The guide opens with Italy's 2030 PNIEC targets and a complete technology-by-mechanism matrix showing at a glance which incentive applies to which project type and size. It then covers each mechanism in depth — FER E (the primary utility-scale CfD auction scheme), FER 2 (offshore wind, floating PV and innovative technologies), Iperammortamento 2026 (the corporate tax super-deduction replacing Transizione 4.0 and 5.0), the IRPF 50% residential deduction, Comunità Energetiche Rinnovabili (CER) with their PNRR capital grants, Conto Termico 3.0, Agrivoltaico, and supplementary mechanisms including ZES Unica, Nuova Sabatini and regional FESR funds.
Each mechanism is explained with the same structure: how it works, eligible technologies and access thresholds, tariff tables by technology and geographic zone, application procedures, and a complete worked numerical example with every step shown explicitly. No incentive is presented without numbers.
The authorisation timeline chapter explains why permitting — not the incentive mechanism itself — is the primary bottleneck for Italian renewable energy projects, with a phase-by-phase breakdown from site selection to FER E auction participation, typically 3 to 7 years for utility-scale solar.
A dedicated chapter on incentive stacking sets out what can and cannot be combined, with explicit rules for the most common combinations: FER E + ZES, Iperammortamento + FER E, CER tariff + PNRR grant, Agrivoltaico + ZES + PNRR. The guide includes four complete multi-incentive worked examples: a 50 MWp utility PV project in Puglia, a 500 kWp industrial rooftop in Lombardia, a CER in a comune of 3,000 inhabitants in Campania, and a 5 MWp agrivoltaico project in Sicily — showing in each case the full incentive stack, net CAPEX after grants, annual revenue, EBITDA and simple payback.
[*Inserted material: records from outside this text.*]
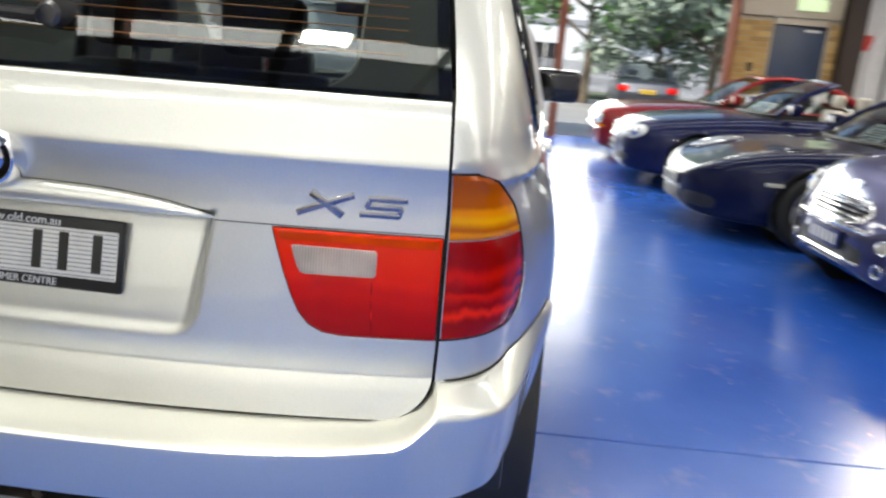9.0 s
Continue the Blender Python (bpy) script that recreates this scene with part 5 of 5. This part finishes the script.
for s in (-1, 1):
    headlamp(smallcar, sh, oval(s * 0.592, 0.655, 0.084, 0.106, 28, -s * 0.35), [(s * 0.587, 0.645, 0.056), (s * 0.606, 0.715, 0.026)], 0.016)
    part("lamp_ring", tube([pl(a, b, 0.010) for a, b in oval(s * 0.592, 0.655, 0.088, 0.110, 30, -s * 0.35)], 0.005, 8, closed=True), CHROME, smallcar)
    a = part("bumper_lamp", fan(oval(s * 0.525, 0.445, 0.036, 0.036, 20), pl, 0.012, 0.02, 4, 0.008), CLEARLENS, smallcar, "round clear bumper lamp")
    part("lamp_ring", tube([pl(p, q, 0.012) for p, q in oval(s * 0.525, 0.445, 0.037, 0.037, 20)], 0.006, 6, closed=True), CHROME, a)
    a = part("bumper_vent", fan(oval(s * 0.520, 0.305, 0.024, 0.036, 20), pl, 0.006, 0.02, 4), GLOSSBLACK, smallcar)
    part("vent_ring", tube([pl(p, q, 0.010) for p, q in oval(s * 0.520, 0.305, 0.025, 0.037, 20)], 0.008, 6, closed=True), CHROME, a)
    part("side_repeater", box(s * 0.842 - 0.012, s * 0.842 + 0.012, -1.16, -1.08, 0.66, 0.69, 0.006), AMBERLENS, smallcar, "amber side repeater")
    part("bonnet_bulge", tube([(s * (0.26 + 0.10 * t), -0.30 - 0.7 * t, sh.over(0.26 + 0.1 * t, -0.30 - 0.7 * t) - 0.018) for t in np.linspace(0, 1, 12)], 0.03, 8), INDIGO, smallcar)
    part("waist_strip", tube([(s * (sh.flank(y, sh.t(y) - 0.03) + 0.003), y, sh.t(y) - 0.022) for y in np.linspace(-1.35, -3.3, 20)], 0.010, 6), CHROME, smallcar)
    part("roll_hoop", tube([(s * 0.36 + 0.14 * math.cos(t), -2.32, 0.98 + 0.24 * math.sin(t)) for t in np.linspace(0, math.pi, 14)], 0.022, 8), CHROME, smallcar, "polished roll hoop")
    part("sill_trim", tube([(s * (sh.flank(y, 0.25) + 0.002), y, 0.235) for y in np.linspace(-1.1, -2.75, 14)], 0.05, 8), TRIM, smallcar)
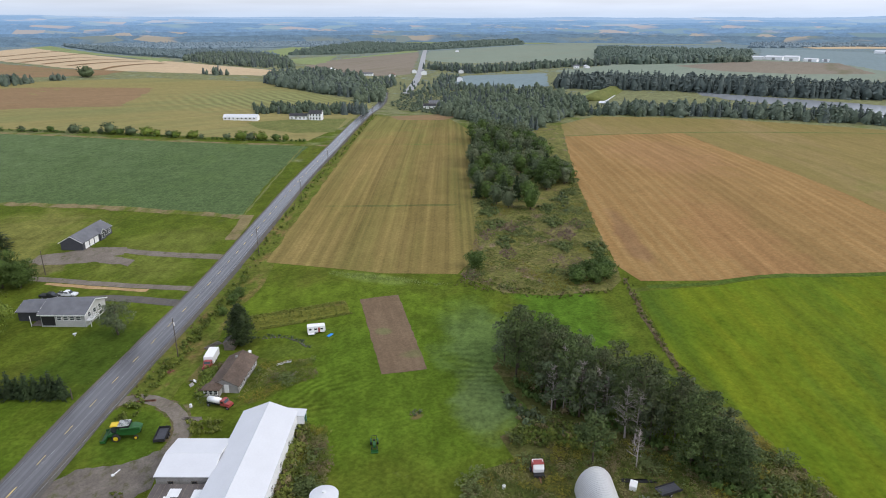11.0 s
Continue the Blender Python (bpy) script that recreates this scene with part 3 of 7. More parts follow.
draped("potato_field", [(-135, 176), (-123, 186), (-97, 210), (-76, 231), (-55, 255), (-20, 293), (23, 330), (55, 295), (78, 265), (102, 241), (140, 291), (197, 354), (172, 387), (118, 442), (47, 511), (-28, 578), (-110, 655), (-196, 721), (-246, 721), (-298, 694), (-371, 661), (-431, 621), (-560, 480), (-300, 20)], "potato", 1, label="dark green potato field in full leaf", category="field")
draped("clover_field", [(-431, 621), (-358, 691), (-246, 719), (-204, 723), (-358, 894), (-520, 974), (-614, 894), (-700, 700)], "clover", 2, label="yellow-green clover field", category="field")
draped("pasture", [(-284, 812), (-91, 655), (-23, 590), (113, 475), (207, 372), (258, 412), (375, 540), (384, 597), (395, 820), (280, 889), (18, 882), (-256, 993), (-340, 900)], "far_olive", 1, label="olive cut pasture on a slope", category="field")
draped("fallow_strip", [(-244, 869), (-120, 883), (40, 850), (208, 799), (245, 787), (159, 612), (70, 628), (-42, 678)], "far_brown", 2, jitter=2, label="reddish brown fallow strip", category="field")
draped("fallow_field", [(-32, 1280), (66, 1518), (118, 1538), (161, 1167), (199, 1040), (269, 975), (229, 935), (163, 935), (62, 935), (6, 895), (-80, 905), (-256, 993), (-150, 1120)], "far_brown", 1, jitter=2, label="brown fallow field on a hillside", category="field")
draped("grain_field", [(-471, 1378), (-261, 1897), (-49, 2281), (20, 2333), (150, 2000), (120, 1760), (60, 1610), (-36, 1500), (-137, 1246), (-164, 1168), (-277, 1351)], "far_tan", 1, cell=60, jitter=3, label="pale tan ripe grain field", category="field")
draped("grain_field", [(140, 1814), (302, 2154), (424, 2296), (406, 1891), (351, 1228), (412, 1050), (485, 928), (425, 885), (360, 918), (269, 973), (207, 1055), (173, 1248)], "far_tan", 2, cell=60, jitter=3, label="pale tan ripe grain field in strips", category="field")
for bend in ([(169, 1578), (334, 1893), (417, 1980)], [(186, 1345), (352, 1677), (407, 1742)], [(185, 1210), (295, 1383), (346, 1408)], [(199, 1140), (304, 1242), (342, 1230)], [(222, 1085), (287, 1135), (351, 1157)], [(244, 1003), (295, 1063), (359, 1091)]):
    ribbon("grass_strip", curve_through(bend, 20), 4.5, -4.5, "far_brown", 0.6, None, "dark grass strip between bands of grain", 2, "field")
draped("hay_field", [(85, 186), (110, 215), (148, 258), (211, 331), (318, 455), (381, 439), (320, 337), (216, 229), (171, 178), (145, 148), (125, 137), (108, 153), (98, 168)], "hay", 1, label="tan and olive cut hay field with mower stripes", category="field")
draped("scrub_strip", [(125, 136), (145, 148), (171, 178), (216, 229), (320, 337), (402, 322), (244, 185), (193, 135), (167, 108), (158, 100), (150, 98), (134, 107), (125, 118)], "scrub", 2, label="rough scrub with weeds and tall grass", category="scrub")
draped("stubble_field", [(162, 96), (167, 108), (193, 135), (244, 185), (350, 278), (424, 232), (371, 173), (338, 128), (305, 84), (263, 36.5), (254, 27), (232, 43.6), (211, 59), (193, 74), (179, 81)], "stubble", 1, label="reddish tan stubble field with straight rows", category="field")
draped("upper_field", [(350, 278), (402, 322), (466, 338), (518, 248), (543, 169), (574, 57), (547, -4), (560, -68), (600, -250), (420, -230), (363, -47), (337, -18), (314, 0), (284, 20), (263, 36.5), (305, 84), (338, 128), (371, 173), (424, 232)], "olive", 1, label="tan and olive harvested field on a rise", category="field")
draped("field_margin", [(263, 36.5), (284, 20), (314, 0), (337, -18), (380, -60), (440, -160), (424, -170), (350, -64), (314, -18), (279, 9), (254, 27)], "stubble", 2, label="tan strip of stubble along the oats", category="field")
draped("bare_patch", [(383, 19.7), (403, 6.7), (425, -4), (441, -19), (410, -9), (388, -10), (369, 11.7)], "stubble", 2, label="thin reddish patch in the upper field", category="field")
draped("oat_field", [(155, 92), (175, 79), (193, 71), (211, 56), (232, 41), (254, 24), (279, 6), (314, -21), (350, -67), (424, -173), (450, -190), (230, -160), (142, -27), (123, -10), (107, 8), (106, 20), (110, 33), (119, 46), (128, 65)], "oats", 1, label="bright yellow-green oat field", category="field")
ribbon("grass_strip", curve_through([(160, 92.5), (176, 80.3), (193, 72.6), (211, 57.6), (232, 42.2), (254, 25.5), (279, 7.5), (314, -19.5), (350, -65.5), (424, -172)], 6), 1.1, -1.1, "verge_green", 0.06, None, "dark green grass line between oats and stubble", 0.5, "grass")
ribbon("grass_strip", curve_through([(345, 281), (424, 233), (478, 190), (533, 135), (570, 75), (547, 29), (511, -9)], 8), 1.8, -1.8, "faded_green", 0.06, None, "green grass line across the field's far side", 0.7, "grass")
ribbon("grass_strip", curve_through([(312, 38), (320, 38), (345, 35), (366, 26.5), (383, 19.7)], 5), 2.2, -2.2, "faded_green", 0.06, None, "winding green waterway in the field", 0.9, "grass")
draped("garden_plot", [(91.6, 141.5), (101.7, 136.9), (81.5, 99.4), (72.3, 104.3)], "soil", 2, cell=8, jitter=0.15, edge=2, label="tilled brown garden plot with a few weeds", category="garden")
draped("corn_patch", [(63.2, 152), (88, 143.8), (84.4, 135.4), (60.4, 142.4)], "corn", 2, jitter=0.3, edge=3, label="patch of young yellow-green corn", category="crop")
draped("green_slope", [(895, 1092), (1106, 1329), (1659, 1490), (1834, 1346), (1212, 855), (1010, 825), (853, 906), (827, 999)], "far_haze_field", 1, cell=80, jitter=3, label="dull green field on a slope", category="field")
draped("ploughed_field", [(560, 1002), (703, 1126), (1061, 1317), (929, 1152), (647, 821), (587, 826), (553, 894)], "far_haze_dull", 2, cell=80, jitter=3, label="dull brown field beside the road", category="field")
draped("green_strip", [(653, 1050), (739, 1160), (1150, 1440), (1075, 1335), (703, 1130)], "far_haze_green", 2, cell=80, jitter=3, label="light green hay strip", category="field")
draped("green_strip", [(740, 1560), (972, 1814), (1010, 1760), (662, 1273)], "far_haze_green", 2, cell=80, jitter=3, label="light green hay field", category="field")
draped("green_strip", [(617, 1165), (796, 1274), (640, 1060), (590, 1015), (571, 1048)], "far_haze_green", 2, cell=80, jitter=3, label="light green hay field", category="field")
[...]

The financial modelling appendix identifies the ten most common errors when modelling Italian incentives — including treating IRPF as an upfront CAPEX reduction, modelling Iperammortamento as an immediate cash inflow, and applying FER E tariffs without the two-sided CfD mechanism — and provides the correct DCF structure for each project type.
The historical evolution appendix covers Italy's incentive track record from the Conto Energia era (2005–2013) to the current system, with an analysis of retroactive modifications — including the 2014 spalma incentivi — and a stress-test framework for regulatory risk in financial models.
The guide closes with a Quick Reference section covering all critical 2026 deadlines, a pre-submission checklist for FER E auctions, an auction bid sensitivity matrix (IRR and DSCR by discount percentage), a 20-question operational FAQ, and a comprehensive technical-regulatory glossary in Italian.